Maintain professionalism at all times. The reputation of the store and the deal both depend on it.

Preventing This From Happening

Prevention is far better than recovery. There are two structural changes that eliminate most manager-rep conflicts in front of customers:

1. Clear authority levels. Every rep should know exactly what they can commit to without manager approval — and what requires the desk. If the lines are clear, reps stop freelancing.

2. Pre-desk alignment. Before presenting numbers to a customer, the rep and desk manager should be aligned on what's being offered.
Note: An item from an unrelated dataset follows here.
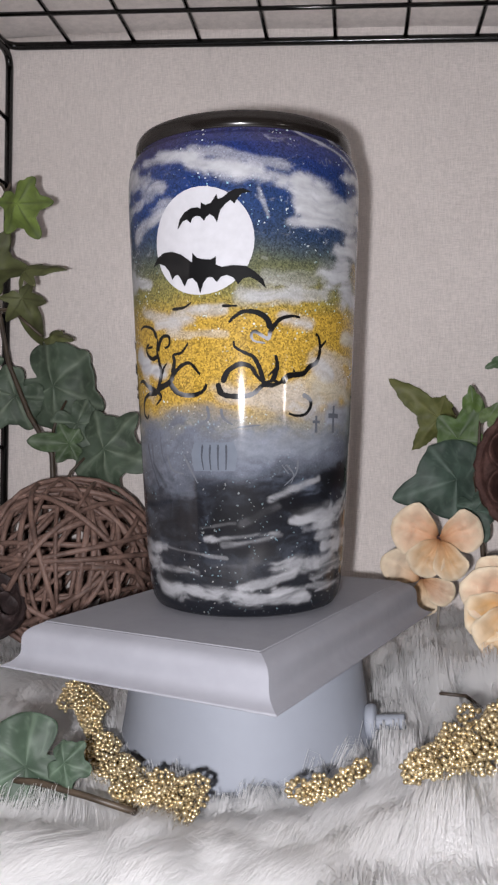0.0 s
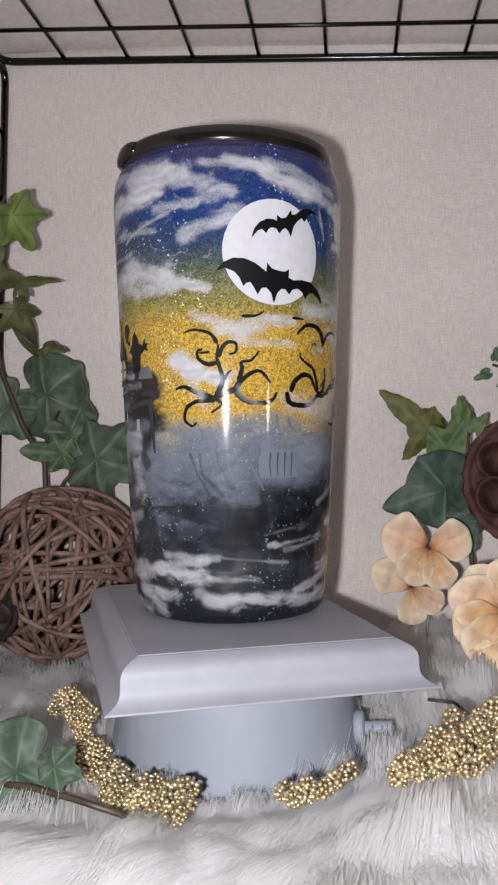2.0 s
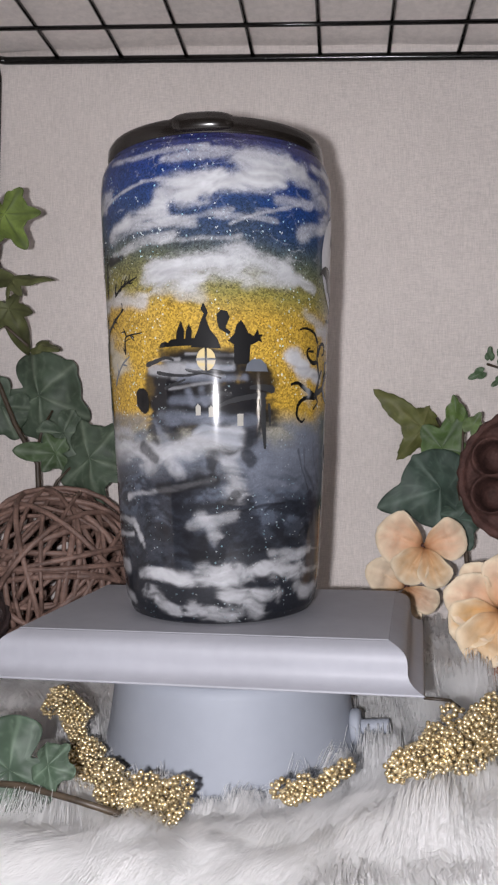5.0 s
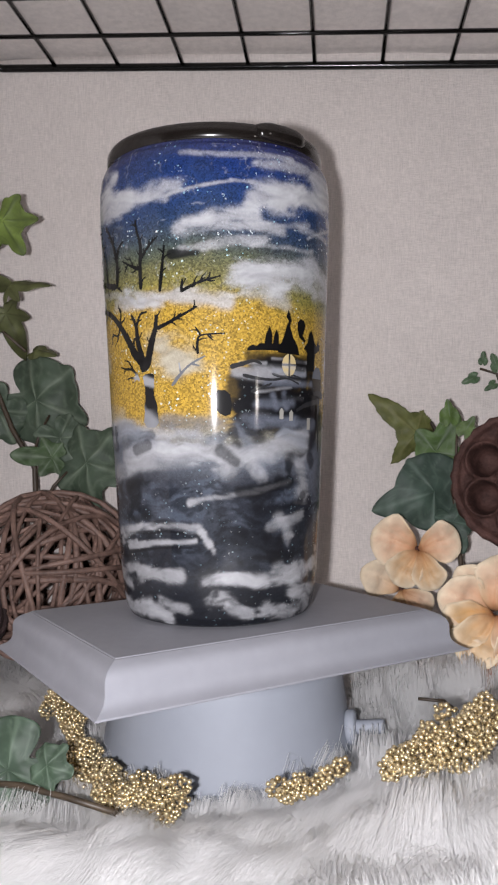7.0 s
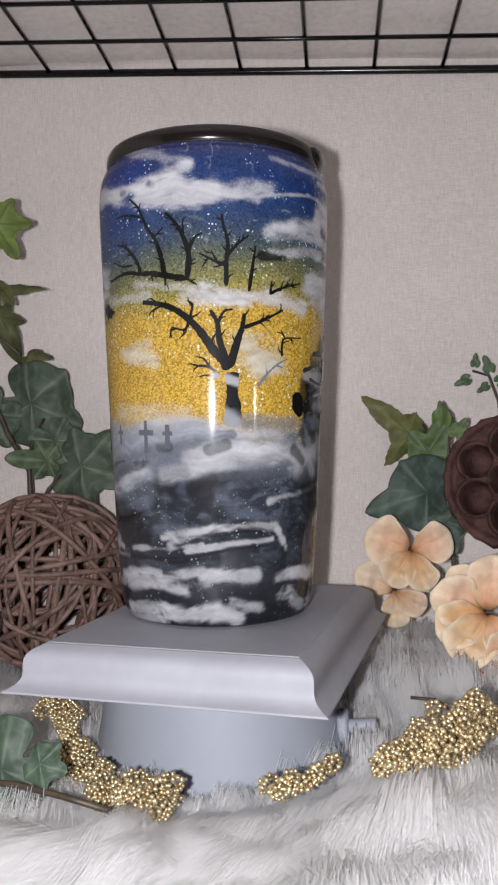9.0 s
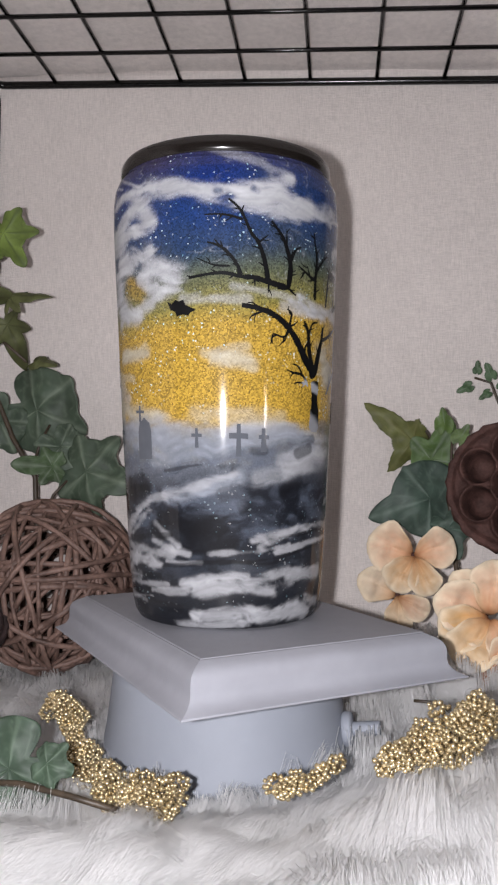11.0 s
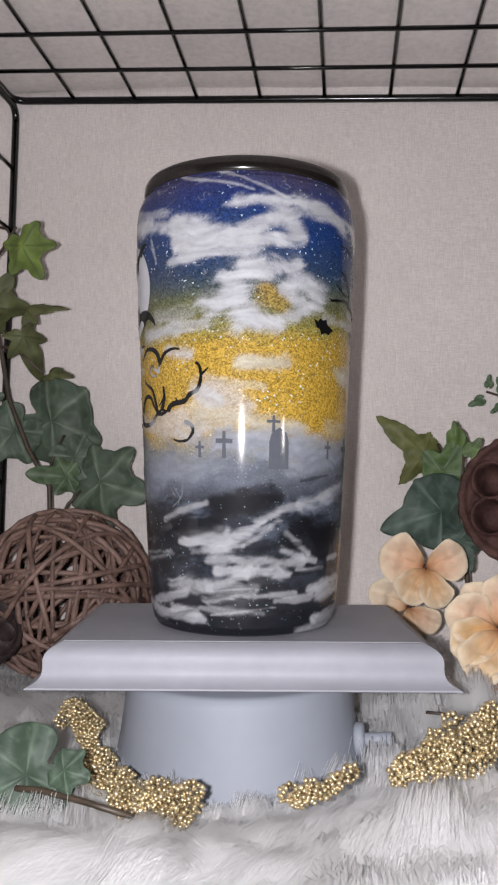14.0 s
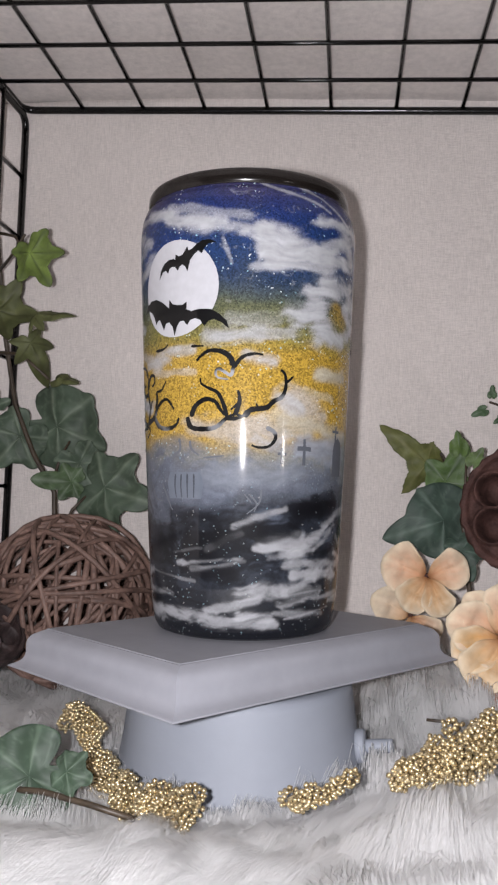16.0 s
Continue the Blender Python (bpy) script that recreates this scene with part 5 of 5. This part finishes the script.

Surprises during a presentation create exactly this kind of conflict.

A simple pre-presentation check-in — "I'm about to present to the Johnsons, here's what we agreed on" — prevents 90% of these situations.

FAQ

What if the manager is clearly wrong in front of the customer? Still don't contradict them publicly. Request a private moment, correct the situation privately, and return unified. Being right but unprofessional is worse than being slightly wrong but unified.

What if the customer tries to use the disagreement to get a better deal? They will absolutely try. Present a united front and don't engage with the wedge attempt: "I want to make sure we're all on the same page — let me take a moment with my manager and come right back to you."

Is it okay to correct a rep in front of a customer at all? Rarely, and only when the incorrect information would cause real harm if allowed to stand (legal issues, safety concerns). In most cases, take it private. The cost of undermining a rep in front of a customer is almost always higher than the cost of a short delay.

What if the disagreement comes from a rep who is new and genuinely doesn't know better? They still need to be coached privately. In the moment, use it as a manager T.O. framing: "I'm going to step in here to make sure we give you the full picture." Protect the customer's experience while covering for the new rep's gap.

How does this connect to customer trust? Directly. Customers who witness internal conflict wonder who to believe. A store that presents as organized and consistent earns trust quickly. A store where the team visibly disagrees loses it.


Internal alignment is the invisible foundation of every good deal. Build it proactively, protect it in the moment, and repair it quickly when it cracks.